French Riviera- September 2017

In September 2017, I went to the Nice to explore the French Riviera. I was very lucky with the weather and it was perfect for exploring the amazing city of Nice and the whole Riviera.


I started off my trip with walking around the beautiful city of Nice with all of the amazing colourful buildings and great atmosphere. This city is amazing for just strolling around in and you can walk for ages on the 7 km long Promenade des Anglais (the Walkway of the English) back and forth. The promenade was built during the 1800’s when the English aristocracy started to spend a lot of time in the area. In 1820, when a particularly harsh winter up north brought a big number of beggars to Nice, some of the English suggested a useful project for them- the construction of a walkway (chemin de promenade) along the sea, which resulted in Promenade des Anglais and thereof the name.

The area of the old part of the city is very picturesque, with small allies, beautiful buildings and cosy shops. The city also has a lot of parks and green areas which makes it easy to find places for a break. Of course, the beach is a great place to take a break and along the beach you can find several (over prized) restaurants with lovely views over the Mediterranean bay. I had the second most expensive beer in my life on one of these restaurants (the most expensive one I’ve had was in Venice, Italy). But I must say, the view was lovely and I must say, it was worth it!   


Not far from Nice you find the small village of Èze in the commune of Èze-Sur-Mer with only about 3000 inhabitants (this is where all the celebrities have their amazing houses along the cliff sides). This very charming medieval village with its oldest building Chapelle de la Sainte Croix that dates back to 1306, feels like a maze when you first start walking around, but just relax and enjoy the ride. The village has become a tourist hot spot, but luckily, I went there off season, so I managed to walk around undisturbed. A must to visit when in the area!

Saint Paul de Vence

This is one of the oldest medieval towns in the French Riviera and definitely my favourite when it comes to the feeling and my prejudices of the French Riviera. I was stunned the moment I walked over the bridge and into this totally different world. I felt taken back in time and was totally amazed by the incredible charm of this village. The first thing I see is a couple of friends gathered together for a boule match in the afternoon sun, with a smile on their faces. Amazing! I almost have no words for this place, it’s just so enjoyable and so very cosy!

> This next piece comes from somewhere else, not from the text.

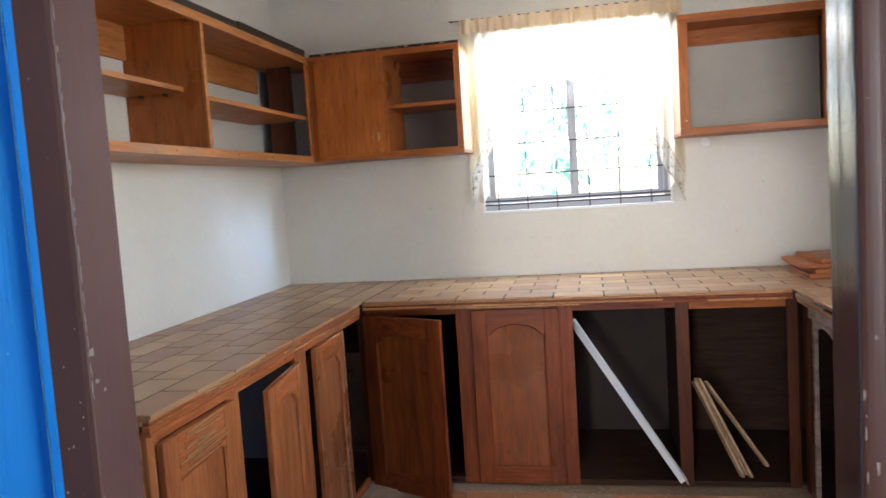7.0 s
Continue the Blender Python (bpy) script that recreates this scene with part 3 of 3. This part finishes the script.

In Antibes, I had the best ice cream ever from a small café in the heart of the city. There were so much flavour in the ice cream and I was floored! Unfortunately, I forgot the name of it, but if you are interested in trying it, give me a shout and I can explain the way from the harbour. In Antibes, you can find the most amazing parade of yachts in the harbour. When I was there, the world’s most expensive yacht was on display and you could get it for (only) 600 million €, it’s a bargain!


The city is known for its association with the rich and famous, its luxury hotels and restaurants, and of course the Cannes Film Festival. I didn’t get to spend that much time in this city, but it was a visit to remember. It felt like I was in a movie- walking along the Boulevard de la Croisette with all the impressing buildings, stopping at the place for the Film festival to have a photo and took a break in Square Mistral for a waffle.  

Monte- Carlo, Monaco

The capital (or Quartier) of the tiny country of Monaco is Monte-Carlo known for its amazing casino. The country is the second smallest state in the world with around 39 000 inhabitants. The official language is French, but Montégasque, Italian, and English are widely spoken and understood. The head of state is Prince Albert II (son of Grace Kelly) as a constitutional monarch, but he has immense political power of this small country. The widely famous House of Grimaldi have ruled Monaco since 1297 (with brief interruptions). I stopped by the castle to say hello and ended up coming just in time for the guard swift.

One other thing Monaco is famous for is the Monaco Grand Prix that has taken place annually since 1929. I was utterly amazed finding out how many things along the roads are temporarily there due to this race. Every year they pick a part large portions of the signs, road pumps and so on to arrange the Grand Prix. I heard about a glass sign in front of a hotel, that is destroyed every year before the races and then they put up a new one once it’s over.  

It felt so strange driving in to this tiny country with its underground motorways and perfect surface. I must say the whole visit felt a bit surreal, but also truly amazing!